╭─ Given material
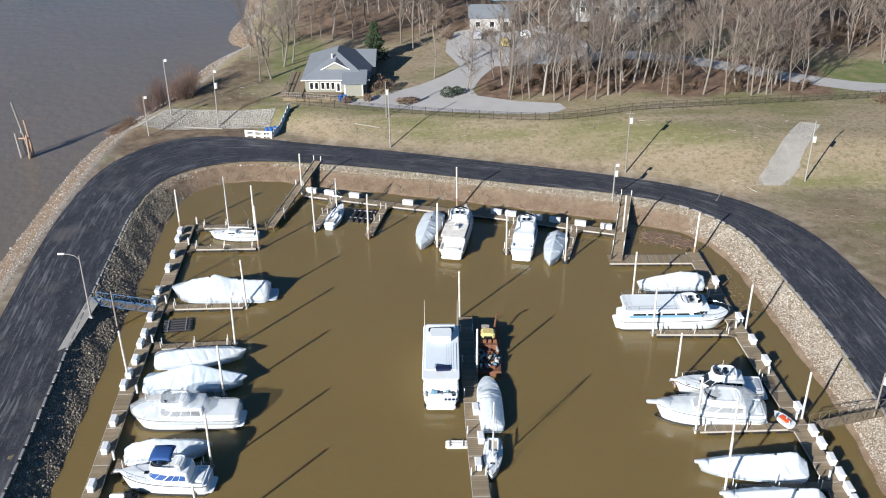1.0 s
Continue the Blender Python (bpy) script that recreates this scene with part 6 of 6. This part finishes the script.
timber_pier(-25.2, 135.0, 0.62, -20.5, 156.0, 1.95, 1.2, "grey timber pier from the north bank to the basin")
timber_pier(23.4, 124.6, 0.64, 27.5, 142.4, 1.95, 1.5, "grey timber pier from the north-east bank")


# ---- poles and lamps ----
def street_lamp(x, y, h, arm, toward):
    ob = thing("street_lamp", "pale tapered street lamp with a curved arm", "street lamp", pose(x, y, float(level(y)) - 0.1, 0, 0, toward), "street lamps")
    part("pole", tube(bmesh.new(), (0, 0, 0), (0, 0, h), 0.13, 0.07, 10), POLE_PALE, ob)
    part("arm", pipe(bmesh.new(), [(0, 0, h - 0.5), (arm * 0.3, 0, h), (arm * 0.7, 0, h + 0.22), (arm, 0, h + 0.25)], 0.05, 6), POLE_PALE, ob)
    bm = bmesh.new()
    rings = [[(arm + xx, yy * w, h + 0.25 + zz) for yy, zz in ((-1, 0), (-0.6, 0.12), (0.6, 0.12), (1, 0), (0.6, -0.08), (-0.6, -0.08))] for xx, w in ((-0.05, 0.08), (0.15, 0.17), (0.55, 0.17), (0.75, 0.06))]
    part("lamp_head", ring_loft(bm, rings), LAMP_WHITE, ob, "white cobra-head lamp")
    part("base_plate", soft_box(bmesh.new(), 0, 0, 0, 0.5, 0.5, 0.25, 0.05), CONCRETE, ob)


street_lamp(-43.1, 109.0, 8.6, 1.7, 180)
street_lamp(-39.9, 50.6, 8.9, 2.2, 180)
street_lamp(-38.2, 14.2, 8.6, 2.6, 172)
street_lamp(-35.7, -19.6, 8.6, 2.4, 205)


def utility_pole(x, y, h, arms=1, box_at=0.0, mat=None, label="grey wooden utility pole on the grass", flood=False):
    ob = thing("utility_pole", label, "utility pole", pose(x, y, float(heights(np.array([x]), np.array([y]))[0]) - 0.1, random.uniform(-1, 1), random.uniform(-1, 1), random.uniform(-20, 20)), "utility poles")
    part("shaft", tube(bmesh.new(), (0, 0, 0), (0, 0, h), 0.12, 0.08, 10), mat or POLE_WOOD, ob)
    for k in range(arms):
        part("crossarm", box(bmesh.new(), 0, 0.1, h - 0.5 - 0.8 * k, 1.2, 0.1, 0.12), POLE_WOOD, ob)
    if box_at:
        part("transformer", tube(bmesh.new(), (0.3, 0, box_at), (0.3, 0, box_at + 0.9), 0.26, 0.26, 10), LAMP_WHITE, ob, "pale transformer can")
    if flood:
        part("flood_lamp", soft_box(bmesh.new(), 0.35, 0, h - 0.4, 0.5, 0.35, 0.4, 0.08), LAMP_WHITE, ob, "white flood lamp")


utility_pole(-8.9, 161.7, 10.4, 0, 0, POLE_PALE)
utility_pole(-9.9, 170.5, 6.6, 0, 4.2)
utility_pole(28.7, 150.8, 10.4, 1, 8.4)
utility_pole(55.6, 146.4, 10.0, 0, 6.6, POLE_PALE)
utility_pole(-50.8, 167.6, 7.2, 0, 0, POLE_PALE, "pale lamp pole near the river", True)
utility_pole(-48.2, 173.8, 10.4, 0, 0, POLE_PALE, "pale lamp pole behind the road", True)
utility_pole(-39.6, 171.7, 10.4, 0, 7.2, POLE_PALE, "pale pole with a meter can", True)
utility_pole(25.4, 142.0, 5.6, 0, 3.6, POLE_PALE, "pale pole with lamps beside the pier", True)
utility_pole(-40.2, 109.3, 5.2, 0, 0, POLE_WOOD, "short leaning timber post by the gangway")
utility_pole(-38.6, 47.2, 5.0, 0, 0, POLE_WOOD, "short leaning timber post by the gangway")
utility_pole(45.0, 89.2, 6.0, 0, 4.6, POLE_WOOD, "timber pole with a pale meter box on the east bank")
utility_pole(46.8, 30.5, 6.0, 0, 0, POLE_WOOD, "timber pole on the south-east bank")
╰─
- Exercise: Output exactly the span of lines from the top of the listing through the line holding "from the north-east", and leave every picture out.

- Finished task:
1.0 s
Continue the Blender Python (bpy) script that recreates this scene with part 6 of 6. This part finishes the script.
timber_pier(-25.2, 135.0, 0.62, -20.5, 156.0, 1.95, 1.2, "grey timber pier from the north bank to the basin")
timber_pier(23.4, 124.6, 0.64, 27.5, 142.4, 1.95, 1.5, "grey timber pier from the north-east bank")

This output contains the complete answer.